Is Darwin’s Bark Spider Poisonous to Humans?

Darwin’s bark spider is not dangerous to humans. Like most orb-weaving spiders, it does produce venom to subdue the small insects caught in its web, but that venom poses no medical threat to people. A bite, which is rare and unlikely, would at most cause mild, localized pain similar to a bee sting. This spider is not aggressive toward humans and has no reason to bite unless physically handled or crushed.

The distinction between “poisonous” and “venomous” matters here. Poisonous means harmful if touched or eaten. Venomous means something injects toxin through a bite or sting. Darwin’s bark spider is technically venomous (it uses venom to paralyze prey), but its venom is not medically significant to humans. It is not poisonous in any sense.

Why This Spider Rarely Bites

Darwin’s bark spider builds enormous webs over rivers and ponds in Madagascar, not in homes or places where people spend time. Its entire lifestyle is oriented around catching flying insects above water. The spider sits in the center of its web waiting for prey, and it has no defensive instinct to seek out or confront large animals. Even researchers who study this species in the field handle them without incident.

The spider’s fangs are also simply small. Orb weavers in general have relatively tiny mouthparts designed for insects like mayflies and dragonflies, which are the primary prey caught in Darwin’s bark spider webs. Vertebrate prey have never been observed in their webs, according to field research. Their venom is calibrated for subduing small invertebrates, not defending against mammals.

What Makes This Spider Famous

People searching for this spider often stumble across it because of its truly extraordinary silk, not because of any danger. Darwin’s bark spider produces the toughest biological material ever tested. Its silk is roughly ten times tougher than Kevlar, the synthetic fiber used in bulletproof vests. That toughness, a combination of strength and stretchiness, is what allows the spider to do something no other known spider can: build functional webs that span entire rivers.

Their webs regularly exceed one meter in diameter, with the largest recorded capture areas reaching almost two meters across. The bridge lines suspending those webs often stretch beyond 10 meters, and the longest measured bridge line was 25 meters, roughly the length of a tennis court, anchored on opposite sides of a river. The spider somehow launches silk strands across open water, letting the wind carry them until they catch on vegetation on the far bank.

Where Darwin’s Bark Spiders Live

This species is found only in Madagascar, specifically in rainforest areas near rivers and streams. Researchers have documented populations in Andasibe-Mantadia National Park and Ranomafana, both in the eastern part of the island. The spiders are diurnal, meaning they’re active during the day, and many live permanently in their webs suspended over flowing water. Some individuals are also active at night.

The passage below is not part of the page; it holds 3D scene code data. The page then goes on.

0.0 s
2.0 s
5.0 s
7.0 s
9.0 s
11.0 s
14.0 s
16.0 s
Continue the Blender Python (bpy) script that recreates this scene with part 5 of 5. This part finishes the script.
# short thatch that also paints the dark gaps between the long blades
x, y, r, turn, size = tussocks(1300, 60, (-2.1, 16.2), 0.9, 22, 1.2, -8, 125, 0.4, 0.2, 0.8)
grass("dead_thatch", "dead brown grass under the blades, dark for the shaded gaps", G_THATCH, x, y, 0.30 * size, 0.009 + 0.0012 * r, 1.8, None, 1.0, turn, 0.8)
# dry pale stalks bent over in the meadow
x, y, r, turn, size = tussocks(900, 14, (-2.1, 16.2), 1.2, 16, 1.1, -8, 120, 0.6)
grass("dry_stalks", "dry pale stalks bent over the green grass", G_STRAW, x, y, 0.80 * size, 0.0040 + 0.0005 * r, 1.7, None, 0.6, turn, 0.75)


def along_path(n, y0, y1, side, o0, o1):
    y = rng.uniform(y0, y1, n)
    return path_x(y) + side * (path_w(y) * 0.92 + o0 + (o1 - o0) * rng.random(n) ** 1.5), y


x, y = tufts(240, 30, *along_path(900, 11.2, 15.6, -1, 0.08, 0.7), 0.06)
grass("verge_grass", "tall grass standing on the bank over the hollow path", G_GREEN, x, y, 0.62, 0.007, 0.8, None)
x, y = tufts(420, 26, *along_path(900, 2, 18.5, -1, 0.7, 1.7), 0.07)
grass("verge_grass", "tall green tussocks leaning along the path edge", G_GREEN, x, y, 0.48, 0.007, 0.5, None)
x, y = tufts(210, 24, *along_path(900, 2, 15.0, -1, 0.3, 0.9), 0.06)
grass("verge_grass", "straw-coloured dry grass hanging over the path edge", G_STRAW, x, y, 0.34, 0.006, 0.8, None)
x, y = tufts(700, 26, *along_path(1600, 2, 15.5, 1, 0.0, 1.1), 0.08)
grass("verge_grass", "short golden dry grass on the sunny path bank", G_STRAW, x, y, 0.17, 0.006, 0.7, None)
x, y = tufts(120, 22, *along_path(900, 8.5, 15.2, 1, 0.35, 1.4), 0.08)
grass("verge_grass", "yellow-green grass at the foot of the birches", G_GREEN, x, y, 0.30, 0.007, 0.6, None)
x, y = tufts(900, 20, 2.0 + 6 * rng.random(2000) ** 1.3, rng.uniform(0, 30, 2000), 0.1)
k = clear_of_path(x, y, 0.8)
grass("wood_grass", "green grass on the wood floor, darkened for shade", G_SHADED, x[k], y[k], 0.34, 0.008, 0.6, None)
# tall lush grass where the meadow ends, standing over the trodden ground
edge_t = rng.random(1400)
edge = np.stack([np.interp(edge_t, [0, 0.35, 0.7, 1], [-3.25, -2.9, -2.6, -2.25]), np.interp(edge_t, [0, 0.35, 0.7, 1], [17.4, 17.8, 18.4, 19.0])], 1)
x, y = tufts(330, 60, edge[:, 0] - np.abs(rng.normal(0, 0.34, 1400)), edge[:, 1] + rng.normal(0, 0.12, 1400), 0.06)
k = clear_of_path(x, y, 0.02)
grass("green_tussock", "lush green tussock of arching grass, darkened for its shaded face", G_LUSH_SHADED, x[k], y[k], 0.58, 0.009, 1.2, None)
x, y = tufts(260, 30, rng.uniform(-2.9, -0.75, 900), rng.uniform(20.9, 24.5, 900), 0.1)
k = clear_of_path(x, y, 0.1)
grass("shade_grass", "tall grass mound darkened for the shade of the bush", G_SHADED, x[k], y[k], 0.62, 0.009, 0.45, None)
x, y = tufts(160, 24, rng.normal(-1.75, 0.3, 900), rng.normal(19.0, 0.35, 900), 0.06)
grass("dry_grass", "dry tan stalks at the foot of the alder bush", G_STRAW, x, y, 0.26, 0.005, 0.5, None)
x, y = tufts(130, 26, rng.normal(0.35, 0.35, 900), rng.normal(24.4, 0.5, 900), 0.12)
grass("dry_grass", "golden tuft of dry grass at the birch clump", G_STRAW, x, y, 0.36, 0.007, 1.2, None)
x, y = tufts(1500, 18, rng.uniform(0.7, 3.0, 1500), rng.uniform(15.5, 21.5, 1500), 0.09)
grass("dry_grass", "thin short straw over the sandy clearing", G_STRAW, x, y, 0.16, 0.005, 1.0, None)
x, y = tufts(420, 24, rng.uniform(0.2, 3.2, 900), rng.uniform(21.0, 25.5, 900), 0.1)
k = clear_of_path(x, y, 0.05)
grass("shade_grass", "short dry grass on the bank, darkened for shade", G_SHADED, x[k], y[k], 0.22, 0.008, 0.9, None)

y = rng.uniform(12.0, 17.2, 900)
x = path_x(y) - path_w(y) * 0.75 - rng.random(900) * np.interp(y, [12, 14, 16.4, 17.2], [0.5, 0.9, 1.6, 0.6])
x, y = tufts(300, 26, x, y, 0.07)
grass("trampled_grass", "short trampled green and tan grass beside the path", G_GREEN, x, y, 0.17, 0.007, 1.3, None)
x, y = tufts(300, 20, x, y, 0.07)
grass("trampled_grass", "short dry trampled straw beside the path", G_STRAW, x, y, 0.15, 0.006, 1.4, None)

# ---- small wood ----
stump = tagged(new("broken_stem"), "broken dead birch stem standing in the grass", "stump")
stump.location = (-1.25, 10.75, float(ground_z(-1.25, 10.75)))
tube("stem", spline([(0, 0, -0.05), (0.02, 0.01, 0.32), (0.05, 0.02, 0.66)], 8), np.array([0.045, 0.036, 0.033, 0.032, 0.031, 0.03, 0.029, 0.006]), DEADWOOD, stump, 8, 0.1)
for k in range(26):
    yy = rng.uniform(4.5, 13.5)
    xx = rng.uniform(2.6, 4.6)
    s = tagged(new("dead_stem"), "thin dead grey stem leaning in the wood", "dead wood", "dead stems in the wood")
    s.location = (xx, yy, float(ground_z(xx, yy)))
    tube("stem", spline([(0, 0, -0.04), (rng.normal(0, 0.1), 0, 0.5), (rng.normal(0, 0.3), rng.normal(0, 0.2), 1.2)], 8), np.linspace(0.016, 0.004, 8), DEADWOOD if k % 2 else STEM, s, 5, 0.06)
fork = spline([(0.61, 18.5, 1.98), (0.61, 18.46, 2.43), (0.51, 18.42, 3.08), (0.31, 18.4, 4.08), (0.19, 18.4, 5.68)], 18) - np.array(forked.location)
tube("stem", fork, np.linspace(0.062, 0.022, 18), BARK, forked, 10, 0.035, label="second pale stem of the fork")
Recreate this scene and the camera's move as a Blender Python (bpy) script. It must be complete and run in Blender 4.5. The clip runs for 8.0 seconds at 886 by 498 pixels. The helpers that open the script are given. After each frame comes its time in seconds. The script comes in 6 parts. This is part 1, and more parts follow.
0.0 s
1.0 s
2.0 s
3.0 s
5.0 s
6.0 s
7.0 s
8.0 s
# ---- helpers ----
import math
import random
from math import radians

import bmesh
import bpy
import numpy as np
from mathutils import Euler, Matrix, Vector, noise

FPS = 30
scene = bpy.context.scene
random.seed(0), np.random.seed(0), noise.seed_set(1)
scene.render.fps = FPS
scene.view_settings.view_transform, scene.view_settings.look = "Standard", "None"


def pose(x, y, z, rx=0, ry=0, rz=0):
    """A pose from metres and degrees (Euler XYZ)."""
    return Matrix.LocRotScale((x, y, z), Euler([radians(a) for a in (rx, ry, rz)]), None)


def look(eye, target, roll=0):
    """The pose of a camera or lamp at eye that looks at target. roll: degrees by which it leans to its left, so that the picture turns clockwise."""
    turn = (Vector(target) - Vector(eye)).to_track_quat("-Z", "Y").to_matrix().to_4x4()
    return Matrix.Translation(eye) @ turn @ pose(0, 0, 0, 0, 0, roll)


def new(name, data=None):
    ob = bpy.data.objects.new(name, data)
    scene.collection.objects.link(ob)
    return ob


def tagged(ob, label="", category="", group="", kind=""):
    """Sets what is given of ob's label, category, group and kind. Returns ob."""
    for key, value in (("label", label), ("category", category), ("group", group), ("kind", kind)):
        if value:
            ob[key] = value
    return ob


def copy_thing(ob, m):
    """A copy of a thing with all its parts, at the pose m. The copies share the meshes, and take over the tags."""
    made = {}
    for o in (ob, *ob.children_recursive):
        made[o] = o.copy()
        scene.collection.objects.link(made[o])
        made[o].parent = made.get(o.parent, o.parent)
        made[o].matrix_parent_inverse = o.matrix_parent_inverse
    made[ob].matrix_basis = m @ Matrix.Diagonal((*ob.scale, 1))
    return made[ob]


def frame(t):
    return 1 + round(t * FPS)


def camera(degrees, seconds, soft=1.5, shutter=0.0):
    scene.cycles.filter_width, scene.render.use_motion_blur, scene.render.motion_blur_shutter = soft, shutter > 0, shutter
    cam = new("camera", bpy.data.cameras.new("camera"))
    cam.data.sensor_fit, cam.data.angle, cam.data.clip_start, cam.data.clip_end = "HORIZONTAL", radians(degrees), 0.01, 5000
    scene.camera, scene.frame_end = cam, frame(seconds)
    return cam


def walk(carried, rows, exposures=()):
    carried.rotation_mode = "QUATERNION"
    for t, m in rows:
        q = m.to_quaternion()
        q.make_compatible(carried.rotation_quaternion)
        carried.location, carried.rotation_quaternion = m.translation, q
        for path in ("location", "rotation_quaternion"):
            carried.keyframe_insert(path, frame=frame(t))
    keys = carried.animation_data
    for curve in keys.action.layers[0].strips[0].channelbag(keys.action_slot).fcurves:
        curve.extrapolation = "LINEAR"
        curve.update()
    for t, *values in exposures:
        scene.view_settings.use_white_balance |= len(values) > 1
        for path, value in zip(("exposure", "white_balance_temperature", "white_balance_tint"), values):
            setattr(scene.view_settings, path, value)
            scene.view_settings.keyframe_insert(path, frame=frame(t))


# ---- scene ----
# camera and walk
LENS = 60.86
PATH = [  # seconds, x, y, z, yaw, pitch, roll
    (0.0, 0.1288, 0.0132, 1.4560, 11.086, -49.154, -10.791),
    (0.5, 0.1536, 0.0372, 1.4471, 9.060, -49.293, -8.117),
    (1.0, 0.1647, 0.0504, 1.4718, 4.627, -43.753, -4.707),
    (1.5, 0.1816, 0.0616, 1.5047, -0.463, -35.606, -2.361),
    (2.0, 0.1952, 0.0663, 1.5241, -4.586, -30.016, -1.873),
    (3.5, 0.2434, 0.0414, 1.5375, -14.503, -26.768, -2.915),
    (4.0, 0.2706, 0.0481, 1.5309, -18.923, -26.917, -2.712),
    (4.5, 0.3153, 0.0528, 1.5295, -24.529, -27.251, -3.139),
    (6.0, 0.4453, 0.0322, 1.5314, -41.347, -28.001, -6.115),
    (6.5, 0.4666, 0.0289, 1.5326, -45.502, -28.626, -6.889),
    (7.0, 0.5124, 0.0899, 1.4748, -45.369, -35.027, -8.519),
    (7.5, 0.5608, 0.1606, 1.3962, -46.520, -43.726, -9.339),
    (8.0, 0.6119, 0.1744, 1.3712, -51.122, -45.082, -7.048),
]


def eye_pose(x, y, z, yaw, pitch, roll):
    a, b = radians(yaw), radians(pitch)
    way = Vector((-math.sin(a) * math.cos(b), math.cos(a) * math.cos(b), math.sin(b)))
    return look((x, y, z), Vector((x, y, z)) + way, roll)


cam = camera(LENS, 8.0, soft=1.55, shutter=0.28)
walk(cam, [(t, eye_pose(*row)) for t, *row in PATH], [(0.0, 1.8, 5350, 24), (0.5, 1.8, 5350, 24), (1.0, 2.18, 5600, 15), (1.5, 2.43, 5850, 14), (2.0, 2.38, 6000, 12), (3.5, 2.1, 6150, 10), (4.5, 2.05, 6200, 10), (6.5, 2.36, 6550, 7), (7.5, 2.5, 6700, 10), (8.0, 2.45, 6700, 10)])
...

The species was only formally described in 2010 by researchers Matjaž Kuntner and Ingi Agnarsson, and it was named after Charles Darwin to coincide with the 150th anniversary of “The Origin of Species.” So despite being one of the most remarkable spiders on Earth, scientists have only been studying it for about 15 years.

What They Eat

Positioning their webs over water gives Darwin’s bark spiders access to a food source most spiders never encounter: aquatic insects emerging from rivers. Their primary catches are mayflies and dragonflies, insects that hatch from the water and fly upward directly into the massive web. Researchers believe that mass emergences of these aquatic insects are especially important for the spiders’ reproduction, providing a concentrated burst of nutrition similar to what other orb weavers get from capturing rare large prey.

The webs themselves are engineering marvels, with dozens of radial silk lines and a dense spiral of sticky capture silk. Despite their enormous size, the spiders rebuild or repair them regularly to maintain stickiness and structural integrity.

How They Compare to Dangerous Spiders

Of the roughly 50,000 known spider species worldwide, fewer than 30 have venom that can cause serious harm to humans. The medically significant spiders, like widow spiders and reclining spiders, belong to entirely different families with different venom chemistry, fang structure, and behavior. Orb weavers as a group, which includes Darwin’s bark spider and the common garden spiders you see in backyards, are among the least concerning spiders from a safety perspective. Their venom simply isn’t designed for anything larger than an insect, and their bite force is often too weak to reliably break human skin.